As an example, if the effective cost of the renewable energy that's produced during overnight hours is very low, then the round-trip efficiency doesn't greatly impact the cost of the electricity that's ultimately generated.
For example, consider wind energy that could be sold to the grid at 1:00 am at a wholesale price of 1 c/kWh. If the hydrogen storage to electricity system's round trip efficiency is 40% (assuming an electrolyzer efficiency of 75%, storage system eff'y of 95% and a fuel cell eff'y of 60%), then the effective cost of the energy that is sold would be 1.0 cent divided by 0.4 (representing the 40% round trip efficiency), giving a 'cost' of 2.5 cents/kWh - plus an amount for capital cost recovery and maintenance. This energy can be sold at rates above 10 cents/kWh during periods of peak demand. However, a natural gas fired recip. engine that is operating at 40% is still burning high cost Natural Gas that is today costing ~$12/mmbtu (prices have been fluctuating).
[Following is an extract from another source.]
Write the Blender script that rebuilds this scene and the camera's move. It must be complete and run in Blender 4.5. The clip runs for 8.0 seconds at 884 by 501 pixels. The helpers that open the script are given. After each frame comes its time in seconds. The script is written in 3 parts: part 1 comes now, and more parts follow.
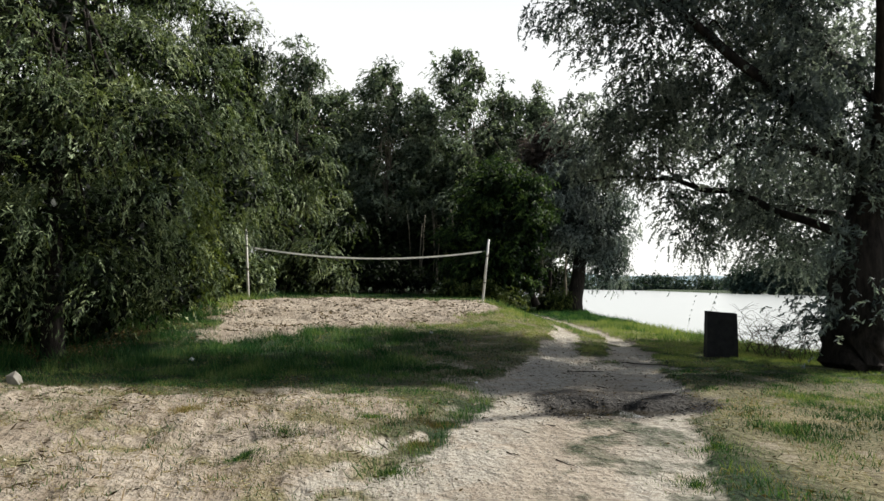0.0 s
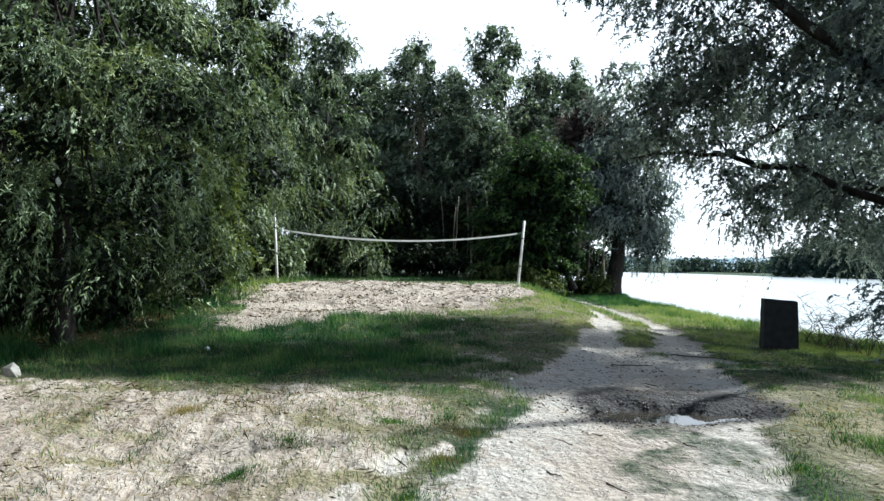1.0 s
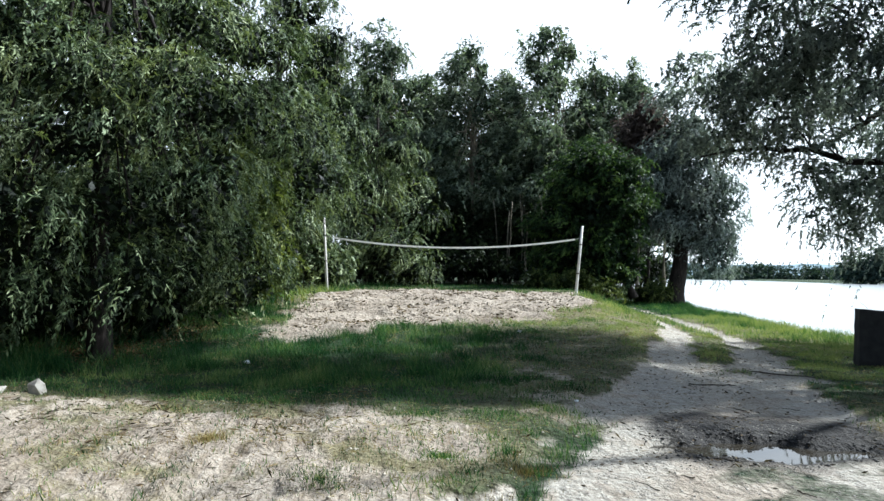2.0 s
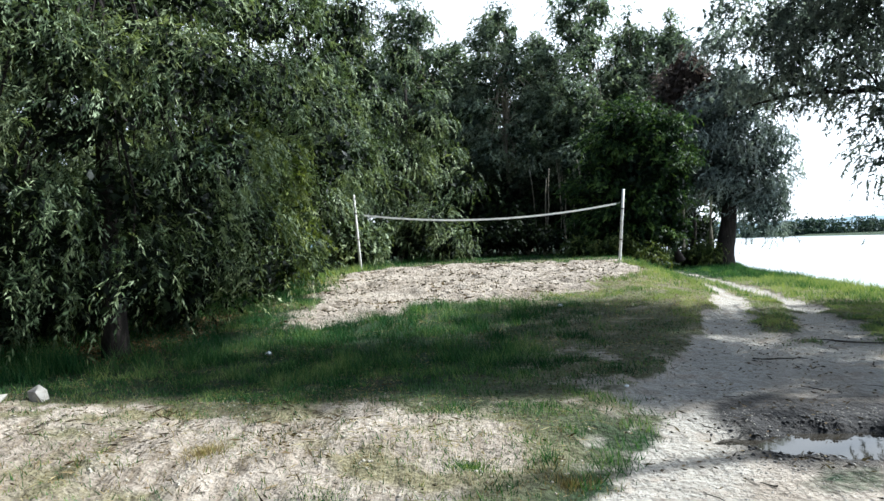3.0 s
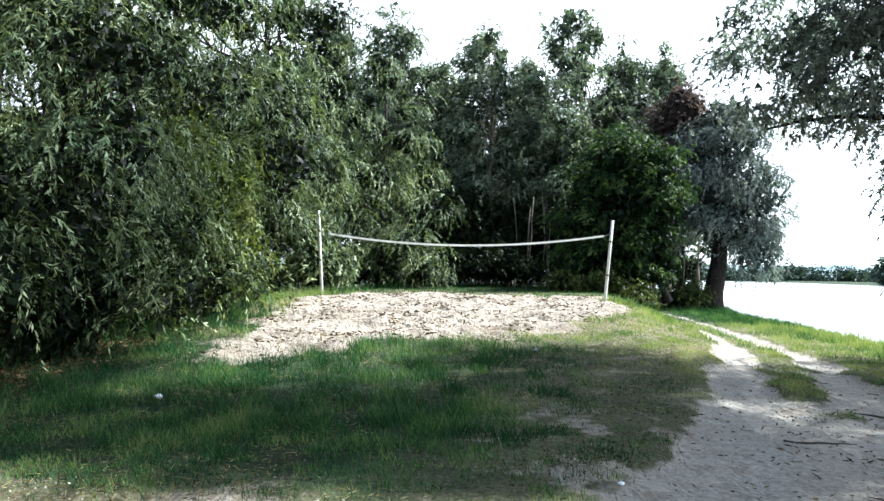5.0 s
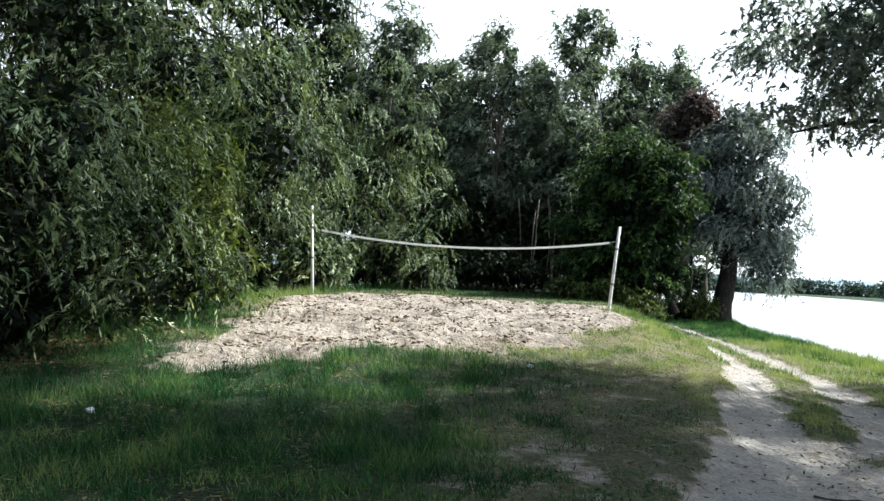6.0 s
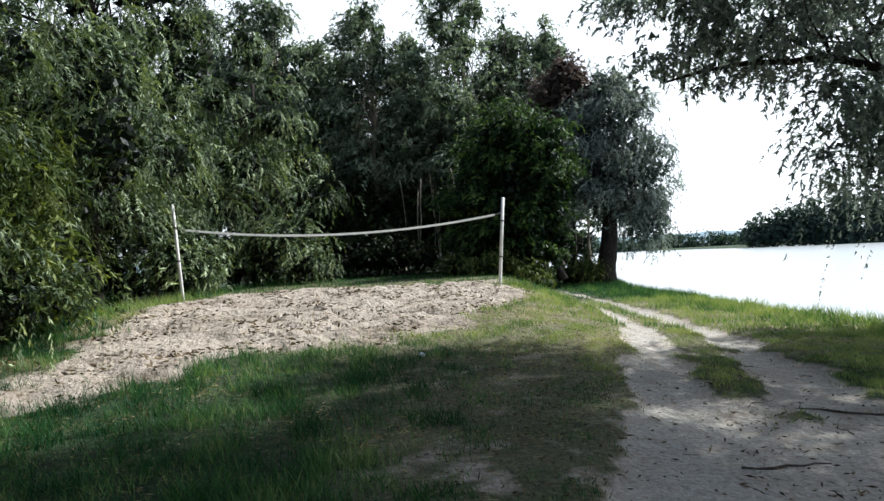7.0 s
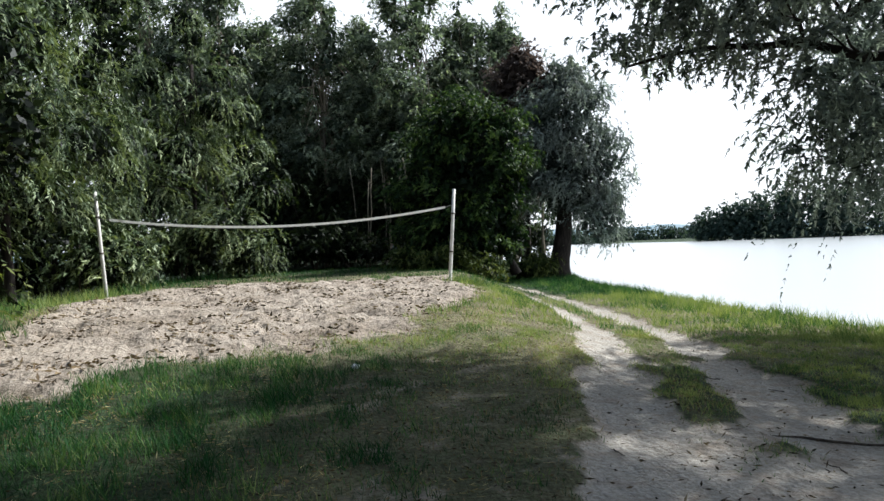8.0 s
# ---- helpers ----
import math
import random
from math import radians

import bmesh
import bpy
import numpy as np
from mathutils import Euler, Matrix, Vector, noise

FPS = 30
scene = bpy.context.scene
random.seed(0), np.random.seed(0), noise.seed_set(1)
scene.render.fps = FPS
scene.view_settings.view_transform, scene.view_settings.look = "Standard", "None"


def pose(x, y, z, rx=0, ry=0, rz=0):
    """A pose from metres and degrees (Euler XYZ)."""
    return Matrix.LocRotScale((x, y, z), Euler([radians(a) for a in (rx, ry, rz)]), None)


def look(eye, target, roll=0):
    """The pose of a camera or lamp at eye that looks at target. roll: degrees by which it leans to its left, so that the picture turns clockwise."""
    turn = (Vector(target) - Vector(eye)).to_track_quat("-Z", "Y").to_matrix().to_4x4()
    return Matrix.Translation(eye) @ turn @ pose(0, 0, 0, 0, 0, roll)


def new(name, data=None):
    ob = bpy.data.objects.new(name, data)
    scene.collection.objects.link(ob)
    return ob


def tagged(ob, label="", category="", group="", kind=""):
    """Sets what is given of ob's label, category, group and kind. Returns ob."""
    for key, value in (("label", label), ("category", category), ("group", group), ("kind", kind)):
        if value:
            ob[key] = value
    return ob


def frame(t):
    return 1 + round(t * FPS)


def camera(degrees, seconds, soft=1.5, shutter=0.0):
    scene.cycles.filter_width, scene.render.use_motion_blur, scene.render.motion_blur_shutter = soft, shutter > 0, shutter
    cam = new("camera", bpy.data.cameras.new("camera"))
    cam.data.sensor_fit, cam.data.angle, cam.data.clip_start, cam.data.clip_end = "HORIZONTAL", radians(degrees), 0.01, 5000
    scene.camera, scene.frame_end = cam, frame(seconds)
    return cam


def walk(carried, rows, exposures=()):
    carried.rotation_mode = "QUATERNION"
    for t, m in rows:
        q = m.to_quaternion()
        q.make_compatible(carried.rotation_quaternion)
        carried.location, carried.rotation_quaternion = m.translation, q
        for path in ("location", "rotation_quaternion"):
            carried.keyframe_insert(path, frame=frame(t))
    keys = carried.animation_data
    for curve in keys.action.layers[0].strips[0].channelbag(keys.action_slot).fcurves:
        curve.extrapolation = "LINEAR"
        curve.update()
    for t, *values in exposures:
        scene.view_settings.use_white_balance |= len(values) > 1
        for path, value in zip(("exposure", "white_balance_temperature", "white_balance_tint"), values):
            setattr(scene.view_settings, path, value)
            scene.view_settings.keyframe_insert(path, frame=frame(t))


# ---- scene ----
cam = camera(65.7, 8.0)
PATH = [
    (0, (-0.538, -0.661, 0.831), (-0.481, 1.336, 0.925), 0.9),
    (0.5, (-0.552, -0.15, 0.845), (-0.533, 1.849, 0.894), 1.0),
    (1, (-0.453, 0.385, 0.881), (-0.497, 2.384, 0.921), 1.0),
    (1.5, (-0.523, 0.867, 0.915), (-0.695, 2.859, 0.942), 1.7),
    (2, (-0.508, 1.383, 0.88), (-0.706, 3.372, 0.94), 0.8),
    (2.2, (-0.489, 1.566, 0.9), (-0.695, 3.555, 0.908), -0.9),
    (3.3, (-0.42, 2.677, 0.941), (-0.774, 4.645, 0.896), -1.4),
    (3.5, (-0.423, 2.89, 0.971), (-0.802, 4.851, 0.874), -0.7),
    (4, (-0.477, 3.413, 0.944), (-0.9, 5.367, 0.995), 0.2),
    (4.5, (-0.388, 4.071, 0.942), (-0.649, 6.053, 1.009), -1.0),
    (4.7, (-0.348, 4.32, 0.896), (-0.61, 6.302, 0.949), -0.2),
    (5.8, (-0.354, 5.564, 0.949), (-0.621, 7.543, 1.051), 3.0),
    (6, (-0.21, 5.801, 0.981), (-0.494, 7.78, 1.042), 3.0),
    (6.5, (-0.124, 6.346, 0.954), (-0.295, 8.338, 0.996), 0.9),
    (7, (-0.103, 6.895, 0.961), (-0.067, 8.894, 0.978), -2.9),
    (7.5, (0.064, 7.433, 1.006), (0.051, 9.433, 0.988), -1.0),
    (8, (0.157, 8.006, 1.059), (0.322, 9.999, 1.043), -2.4),
]
walk(cam, [(t, look(eye, target, roll)) for t, eye, target, roll in PATH],
     [(0.0, 0.54, 6600, 8), (0.6, 1.12, 6500, 9), (1.0, 1.14, 5600, 5), (2.0, 1.08, 5650, 5), (3.5, 1.45, 5650, 6), (4.5, 1.97, 5600, 6), (6.0, 1.33, 5850, 7), (6.5, 1.36, 5850, 7), (7.0, 0.96, 5850, 8), (7.5, 1.12, 5900, 8), (8.0, 0.85, 5950, 9)])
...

What this means is that the cost of the power produced by the recip engine would cost approximately 12 cents/kWh just for the fuel alone, plus capital cost and maintenance.
Natural Gas recips. and turbines are frequently used by utilities to provide peak load support, but they can't capture and store (and effectively 'time-shift') renewable energy. The system proposed by HES allows them to do that efficiently and effectively. Even for peaking applications, utilities have become cautious of natural gas-fired units because of the increasingly unpredictable costs associated with the natural gas fuel, their associated emissions, the cost of running fuel lines to often remote substations, and the current move toward green technology solutions.